Tag Archives: Trillium Project

Post-Trillium Sketches

The Trillium Project Residency left me with a camera full of images and a head full of things to ponder (click here for a look at the sketchbook journal I did during the residency, and more about the project itself.) So far those have evolved into two paintings – not Plein Air, mind you, because logging trucks (aka flying dragons) and artists sitting in the gravel at the side of the road don’t mix well!

sketch of old bike

“Spring Green”, mixed media by Kerry McFall

The first one was inspired by an abandoned rusty bike on Shot Pouch road, just west of the cabin.  I suspect that the bike may have had a close encounter with something on bigger wheels, the rear tire is actually wrapped completely around the back part of the frame… but the handlebars are pointing out over the spring greenery of the meadow in such an optimistic attitude.  Bittersweet.

The second was painted from a photo I took just outside the community of Harlan, up the road a piece from Burnt Woods and Shot Pouch road.   Harlan is one of those Oregon places that has been transformed several times, much like the little valley where one branch of my family settled.  At first, men fought the trees to the ground with crosscut saws and whipsaws. Once those Monster Logs were gone, the forests were bruised from their passing, but still, there was forest.  Technology changed – enter the chainsaw and the gasoline engine.  In the boom years, logs flew by on roaring trucks, huge logs, maybe only three to a truck.

meadow view of clearcut

“Harlan Legacy”, mixed media by Kerry McFall

I remember the first time I saw a logging truck in Georgia in the 1980’s, with dozens of piddly, skinny logs roped to the truck.
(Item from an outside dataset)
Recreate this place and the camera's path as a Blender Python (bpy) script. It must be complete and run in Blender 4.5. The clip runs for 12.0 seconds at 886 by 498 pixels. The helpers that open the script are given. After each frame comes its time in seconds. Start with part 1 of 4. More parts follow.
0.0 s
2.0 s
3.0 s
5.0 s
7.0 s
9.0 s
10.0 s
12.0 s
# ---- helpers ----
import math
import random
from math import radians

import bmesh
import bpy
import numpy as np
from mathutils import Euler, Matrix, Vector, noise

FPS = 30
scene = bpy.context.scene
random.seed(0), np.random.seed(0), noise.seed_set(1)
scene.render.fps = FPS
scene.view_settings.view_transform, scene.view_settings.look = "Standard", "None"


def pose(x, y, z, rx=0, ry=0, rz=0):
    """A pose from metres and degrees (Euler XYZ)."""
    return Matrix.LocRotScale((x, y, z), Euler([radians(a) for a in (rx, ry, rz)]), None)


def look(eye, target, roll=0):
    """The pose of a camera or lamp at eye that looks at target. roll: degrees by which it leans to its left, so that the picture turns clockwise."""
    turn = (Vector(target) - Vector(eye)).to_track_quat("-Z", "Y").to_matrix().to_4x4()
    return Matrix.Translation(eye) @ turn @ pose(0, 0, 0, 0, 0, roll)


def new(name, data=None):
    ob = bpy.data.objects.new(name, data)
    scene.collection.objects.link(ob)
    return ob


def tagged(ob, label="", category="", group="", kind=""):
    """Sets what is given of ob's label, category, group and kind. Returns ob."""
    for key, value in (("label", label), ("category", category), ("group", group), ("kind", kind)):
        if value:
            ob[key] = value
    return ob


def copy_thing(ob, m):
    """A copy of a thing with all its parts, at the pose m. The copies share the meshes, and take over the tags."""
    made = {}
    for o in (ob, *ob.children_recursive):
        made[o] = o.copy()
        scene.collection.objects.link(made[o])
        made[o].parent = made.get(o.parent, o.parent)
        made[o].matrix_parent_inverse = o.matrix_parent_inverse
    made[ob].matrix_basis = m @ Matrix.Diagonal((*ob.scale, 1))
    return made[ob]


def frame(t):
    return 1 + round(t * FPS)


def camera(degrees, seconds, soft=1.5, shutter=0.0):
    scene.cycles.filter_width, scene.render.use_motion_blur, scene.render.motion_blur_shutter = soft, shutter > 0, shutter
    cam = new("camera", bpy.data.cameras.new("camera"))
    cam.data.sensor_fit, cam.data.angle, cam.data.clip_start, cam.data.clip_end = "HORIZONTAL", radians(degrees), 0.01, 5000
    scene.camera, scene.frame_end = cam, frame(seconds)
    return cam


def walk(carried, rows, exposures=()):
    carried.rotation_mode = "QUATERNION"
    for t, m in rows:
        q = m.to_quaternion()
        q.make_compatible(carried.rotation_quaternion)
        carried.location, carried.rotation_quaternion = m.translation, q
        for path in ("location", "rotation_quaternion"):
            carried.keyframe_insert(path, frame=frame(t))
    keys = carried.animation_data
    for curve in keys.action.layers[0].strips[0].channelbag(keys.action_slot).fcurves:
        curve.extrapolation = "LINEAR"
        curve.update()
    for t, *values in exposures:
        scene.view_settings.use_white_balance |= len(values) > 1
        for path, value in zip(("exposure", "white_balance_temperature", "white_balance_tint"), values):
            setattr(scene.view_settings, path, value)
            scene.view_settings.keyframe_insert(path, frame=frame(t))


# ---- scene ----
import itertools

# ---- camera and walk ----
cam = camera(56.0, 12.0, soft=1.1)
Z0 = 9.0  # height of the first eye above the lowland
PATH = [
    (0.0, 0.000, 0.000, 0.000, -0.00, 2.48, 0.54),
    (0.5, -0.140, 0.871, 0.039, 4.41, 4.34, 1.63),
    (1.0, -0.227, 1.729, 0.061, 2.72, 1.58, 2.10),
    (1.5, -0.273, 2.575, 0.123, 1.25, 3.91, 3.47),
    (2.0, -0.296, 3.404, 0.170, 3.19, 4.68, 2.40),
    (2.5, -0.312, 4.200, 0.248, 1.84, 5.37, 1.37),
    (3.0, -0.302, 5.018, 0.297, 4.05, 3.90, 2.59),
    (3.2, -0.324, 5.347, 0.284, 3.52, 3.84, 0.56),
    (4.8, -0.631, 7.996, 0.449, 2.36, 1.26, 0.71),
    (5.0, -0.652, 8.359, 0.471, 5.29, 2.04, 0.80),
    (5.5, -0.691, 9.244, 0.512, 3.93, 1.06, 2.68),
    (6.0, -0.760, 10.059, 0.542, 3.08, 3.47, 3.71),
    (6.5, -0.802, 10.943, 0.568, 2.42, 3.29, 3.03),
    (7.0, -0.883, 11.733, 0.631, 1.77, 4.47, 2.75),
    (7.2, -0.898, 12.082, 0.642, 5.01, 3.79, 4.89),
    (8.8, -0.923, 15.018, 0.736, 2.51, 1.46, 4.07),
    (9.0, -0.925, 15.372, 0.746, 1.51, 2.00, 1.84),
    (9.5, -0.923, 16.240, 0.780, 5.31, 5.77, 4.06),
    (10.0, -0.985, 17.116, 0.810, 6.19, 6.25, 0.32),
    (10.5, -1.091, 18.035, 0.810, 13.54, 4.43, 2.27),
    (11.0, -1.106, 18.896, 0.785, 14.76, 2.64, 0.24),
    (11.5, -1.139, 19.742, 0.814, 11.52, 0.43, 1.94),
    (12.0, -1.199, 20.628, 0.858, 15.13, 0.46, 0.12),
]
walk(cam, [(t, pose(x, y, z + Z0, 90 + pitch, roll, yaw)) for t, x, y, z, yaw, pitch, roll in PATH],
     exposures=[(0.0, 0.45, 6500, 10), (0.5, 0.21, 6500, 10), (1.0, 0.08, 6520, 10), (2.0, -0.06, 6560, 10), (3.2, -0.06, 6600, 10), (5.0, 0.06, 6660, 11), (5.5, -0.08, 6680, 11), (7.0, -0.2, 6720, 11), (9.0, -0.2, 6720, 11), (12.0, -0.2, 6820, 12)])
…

I smirked, “You call that a log?  We have REAL logs in Oregon.” And then I flew back home, and saw the mountains from the air for the first time…  Industrial logging techniques  had morphed into clear cutting, and little was left but eroding scars.  A fringe of trees was left standing at the sides of the highways and on the ridge tops, leaving us down in the valleys with our illusions of forest.   The “real logs” were quickly becoming history, the forest had become “managed” timber lands.
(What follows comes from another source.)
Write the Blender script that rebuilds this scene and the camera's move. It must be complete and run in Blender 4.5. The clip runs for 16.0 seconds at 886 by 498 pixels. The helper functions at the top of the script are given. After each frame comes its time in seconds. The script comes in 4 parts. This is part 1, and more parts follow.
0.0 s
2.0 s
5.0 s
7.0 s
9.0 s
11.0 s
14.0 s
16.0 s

That old clearcut above that little ranch in Harlan seemed so familiar, though I had never been there before.  It was beginning to green up as the red alder and blackberry moved in.  Life is returning.  But my gut tells me that every clearcut diminishes the potential for recovering the diversity of life in a forest, and the legacy of that land will never be as rich as it could have been.

Trillium Project Sketchbook Journal

sketch of trillium

“Wake Robin”, mixed media by Kerry McFall

It’s been a month since I posted because I’ve been finishing up a special journal sketchbook for the Trillium Project!  This opportunity was made possible through the Spring Creek Project at OSU’s College of Liberal Arts, which provides an artist residency program during “trillium season” at a special cabin in a private wildlife preserve.  Just Wow.  Three days and two nights of gurgling spring, perfect weather (seriously -perfect!), and so many flowers to draw that my brains fell out… except trilliums, I could only find one because spring came so early.  So here is a little tour of the major sketches and paintings:

I think that the larkspur and the columbine are my favorites because the idea of a bottom border showing life stages of the plant seemed to come together nicely.

This residency is a little different than most I’ve done: I got to work on my own pieces the whole time.  In some ways I missed interacting with others, usually children, but at the same time, it was so wonderful to be able to focus for three whole days!  Completely off the grid, no sirens at night, just the occasional logger rumbling past on a Flying Dragon:

map of Trillium Project at ShotPouch Cabin

“Treasure Map,” mixed media by Kerry McFall

We who are lucky enough to live in Oregon take so much for granted that we rarely slow down to appreciate all that surrounds us.  If you’re someone who enjoys wildflowers, go on that wildflower hike now, don’t wait til June or July.  Everything is blooming NOW as near as I can tell – get out there and glory in it!